■ **What you are asked to do**
Repeat the listing exactly as given, omitting every image.

****

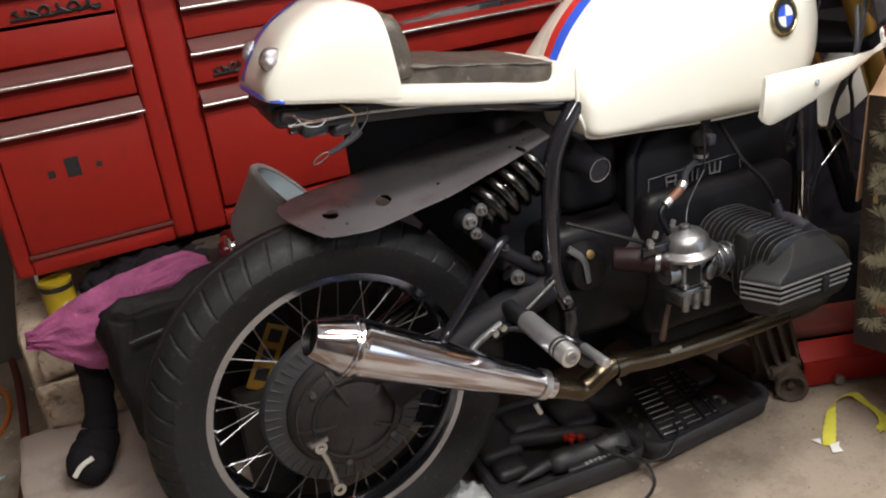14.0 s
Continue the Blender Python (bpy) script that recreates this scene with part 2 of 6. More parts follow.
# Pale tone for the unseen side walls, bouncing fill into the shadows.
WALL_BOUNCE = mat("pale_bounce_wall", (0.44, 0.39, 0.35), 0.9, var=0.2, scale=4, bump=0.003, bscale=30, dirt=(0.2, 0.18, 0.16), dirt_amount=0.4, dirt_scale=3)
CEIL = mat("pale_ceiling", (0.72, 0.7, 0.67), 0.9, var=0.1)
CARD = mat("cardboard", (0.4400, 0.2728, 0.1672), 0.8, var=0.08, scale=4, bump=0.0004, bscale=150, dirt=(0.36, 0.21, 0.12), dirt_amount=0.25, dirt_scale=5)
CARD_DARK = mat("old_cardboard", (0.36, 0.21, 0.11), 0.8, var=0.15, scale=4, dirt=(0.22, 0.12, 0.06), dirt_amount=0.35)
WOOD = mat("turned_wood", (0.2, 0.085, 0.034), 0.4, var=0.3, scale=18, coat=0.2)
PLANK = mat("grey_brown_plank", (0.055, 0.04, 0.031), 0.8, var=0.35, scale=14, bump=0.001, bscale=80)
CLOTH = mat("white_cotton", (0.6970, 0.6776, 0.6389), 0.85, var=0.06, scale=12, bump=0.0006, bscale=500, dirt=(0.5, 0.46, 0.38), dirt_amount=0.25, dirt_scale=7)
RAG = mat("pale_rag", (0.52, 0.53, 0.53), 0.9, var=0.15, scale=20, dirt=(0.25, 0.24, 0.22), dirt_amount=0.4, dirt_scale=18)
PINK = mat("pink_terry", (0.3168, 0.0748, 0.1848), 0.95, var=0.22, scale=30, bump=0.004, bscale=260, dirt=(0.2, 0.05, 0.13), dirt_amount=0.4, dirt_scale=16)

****

■ **Response to this exercise**
14.0 s
Continue the Blender Python (bpy) script that recreates this scene with part 2 of 6. More parts follow.
# Pale tone for the unseen side walls, bouncing fill into the shadows.
WALL_BOUNCE = mat("pale_bounce_wall", (0.44, 0.39, 0.35), 0.9, var=0.2, scale=4, bump=0.003, bscale=30, dirt=(0.2, 0.18, 0.16), dirt_amount=0.4, dirt_scale=3)
CEIL = mat("pale_ceiling", (0.72, 0.7, 0.67), 0.9, var=0.1)
CARD = mat("cardboard", (0.4400, 0.2728, 0.1672), 0.8, var=0.08, scale=4, bump=0.0004, bscale=150, dirt=(0.36, 0.21, 0.12), dirt_amount=0.25, dirt_scale=5)
CARD_DARK = mat("old_cardboard", (0.36, 0.21, 0.11), 0.8, var=0.15, scale=4, dirt=(0.22, 0.12, 0.06), dirt_amount=0.35)
WOOD = mat("turned_wood", (0.2, 0.085, 0.034), 0.4, var=0.3, scale=18, coat=0.2)
PLANK = mat("grey_brown_plank", (0.055, 0.04, 0.031), 0.8, var=0.35, scale=14, bump=0.001, bscale=80)
CLOTH = mat("white_cotton", (0.6970, 0.6776, 0.6389), 0.85, var=0.06, scale=12, bump=0.0006, bscale=500, dirt=(0.5, 0.46, 0.38), dirt_amount=0.25, dirt_scale=7)
RAG = mat("pale_rag", (0.52, 0.53, 0.53), 0.9, var=0.15, scale=20, dirt=(0.25, 0.24, 0.22), dirt_amount=0.4, dirt_scale=18)
PINK = mat("pink_terry", (0.3168, 0.0748, 0.1848), 0.95, var=0.22, scale=30, bump=0.004, bscale=260, dirt=(0.2, 0.05, 0.13), dirt_amount=0.4, dirt_scale=16)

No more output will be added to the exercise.